SAINTES TÊTES BLONDES

chronique
Une étude a fait grand bruit cette semaine. En Belgique, les élèves des écoles libres seraient meilleurs que ceux de l’enseignement officiel. Dieu soufflerait-il sur les bonnes écoles ? Les mécréants en doutent en invoquant l’état du reste de la planète. Dieu s’occuperait des bambins de Saint-Michel et de Saint-Hubert alors qu’Irakiens, Birmans, Congolais ou Chinois meurent par milliers dans l’indifférence ?

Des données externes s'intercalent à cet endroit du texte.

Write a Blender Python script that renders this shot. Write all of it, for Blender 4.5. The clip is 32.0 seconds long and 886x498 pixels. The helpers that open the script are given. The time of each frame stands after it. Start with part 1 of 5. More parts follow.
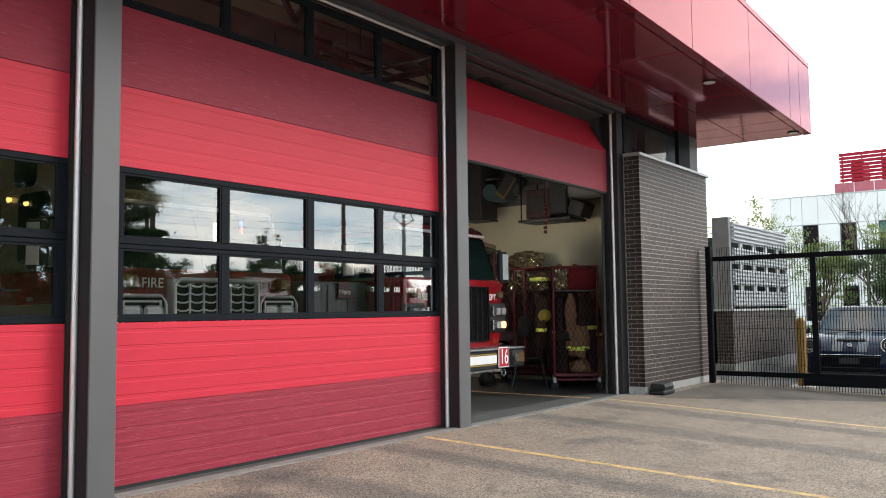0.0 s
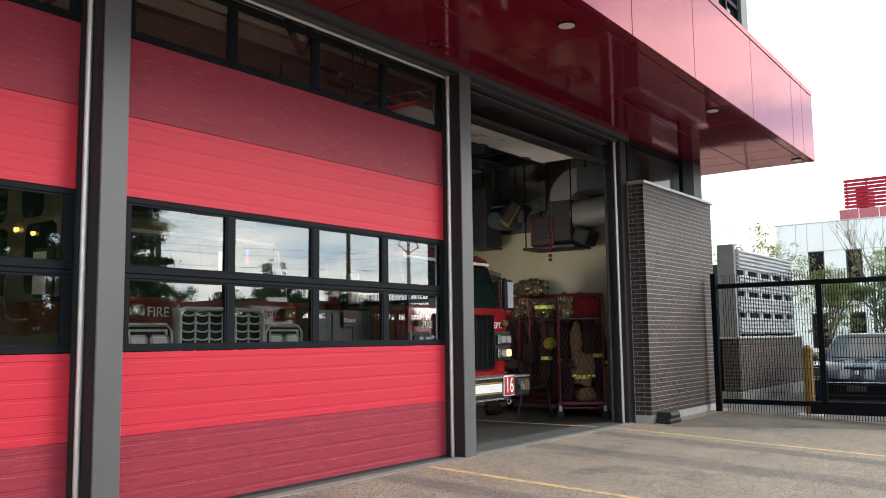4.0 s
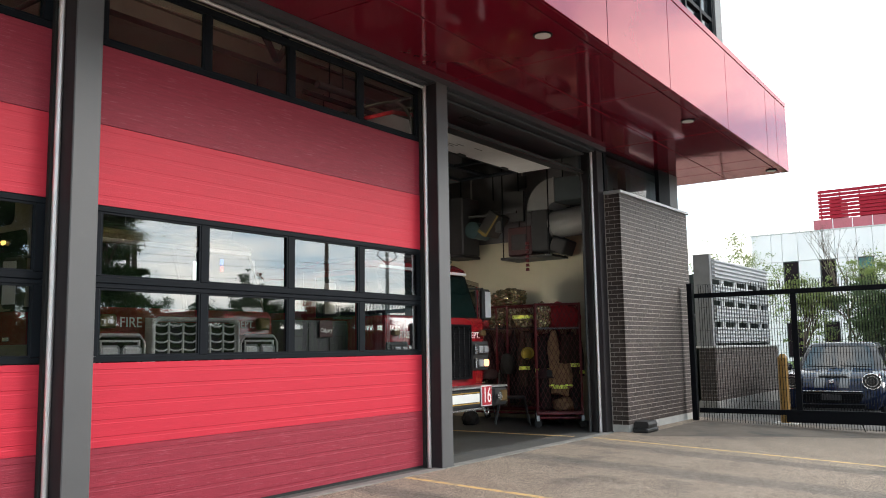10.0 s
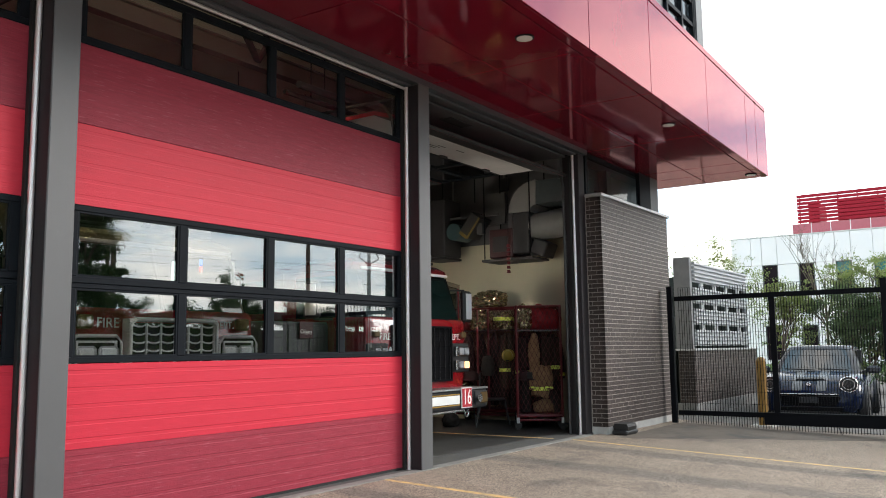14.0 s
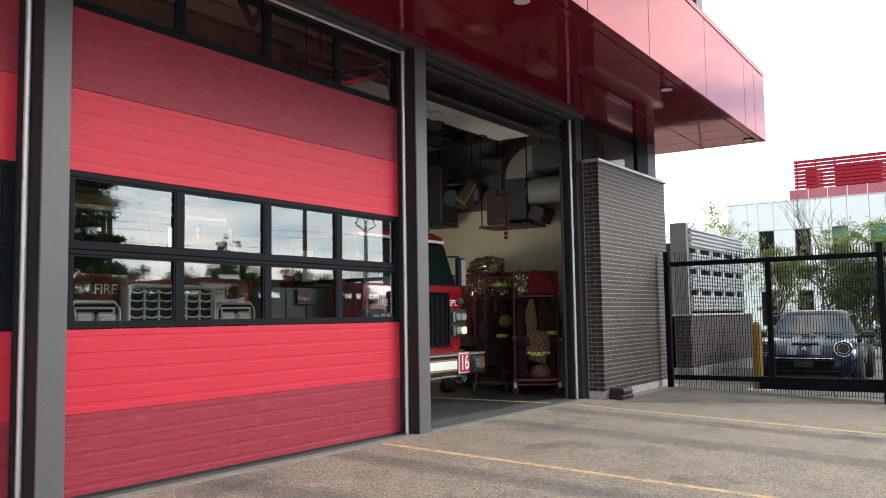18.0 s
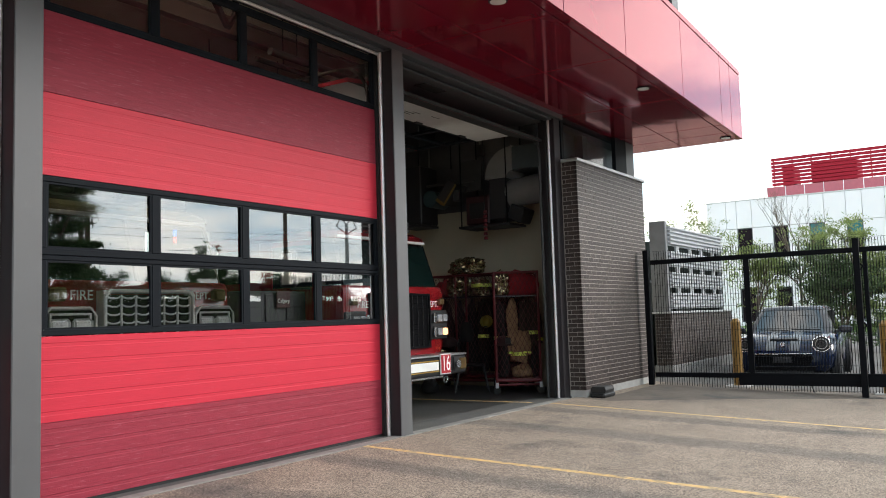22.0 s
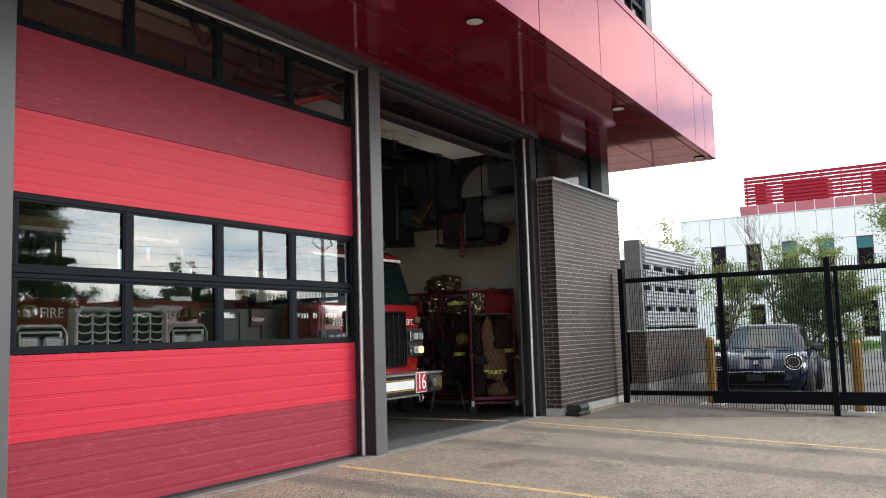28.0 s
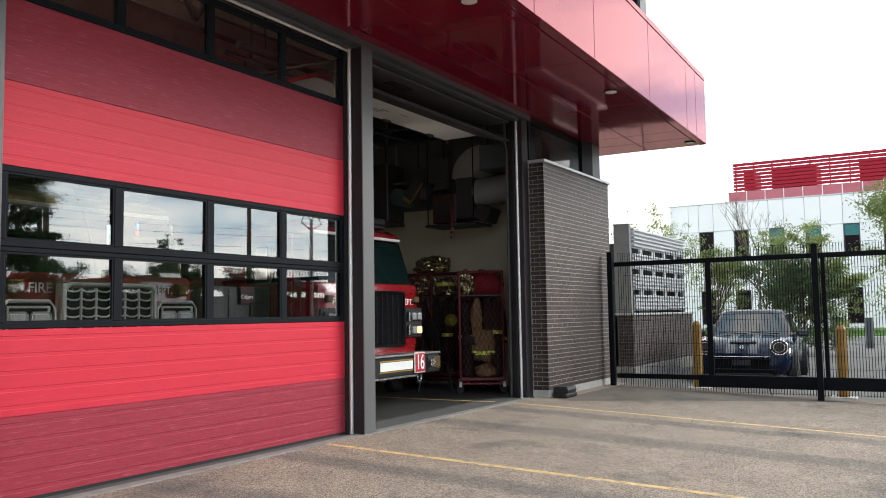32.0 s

Pourquoi pas ? Par un divin caprice, le Seigneur peut avoir décidé, dans Son incompréhensible miséricorde, de se consacrer pendant quelques semaines au sort de la Belgique pour en faire en quelque sorte son petit laboratoire. N’a-t-il pas déjà, dans Son Infinie bonté, ramené le parti social-chrétien à la tête de l’état fédéral, offert à Yves Leterme, qui ne connaissait du monde que le camping de Coxyde, les mystères du Pérou et les églises baroques de Ljubljana ? Sa sollicitude laisse présager une solution pour BHV avant Noël et le trône de Saint-Pierre à monseigneur Léonard pour la Saint-Sylvestre. Moment où Dieu, quittant notre royaume redevenu enchanté, s’occupera d’une autre population en détresse.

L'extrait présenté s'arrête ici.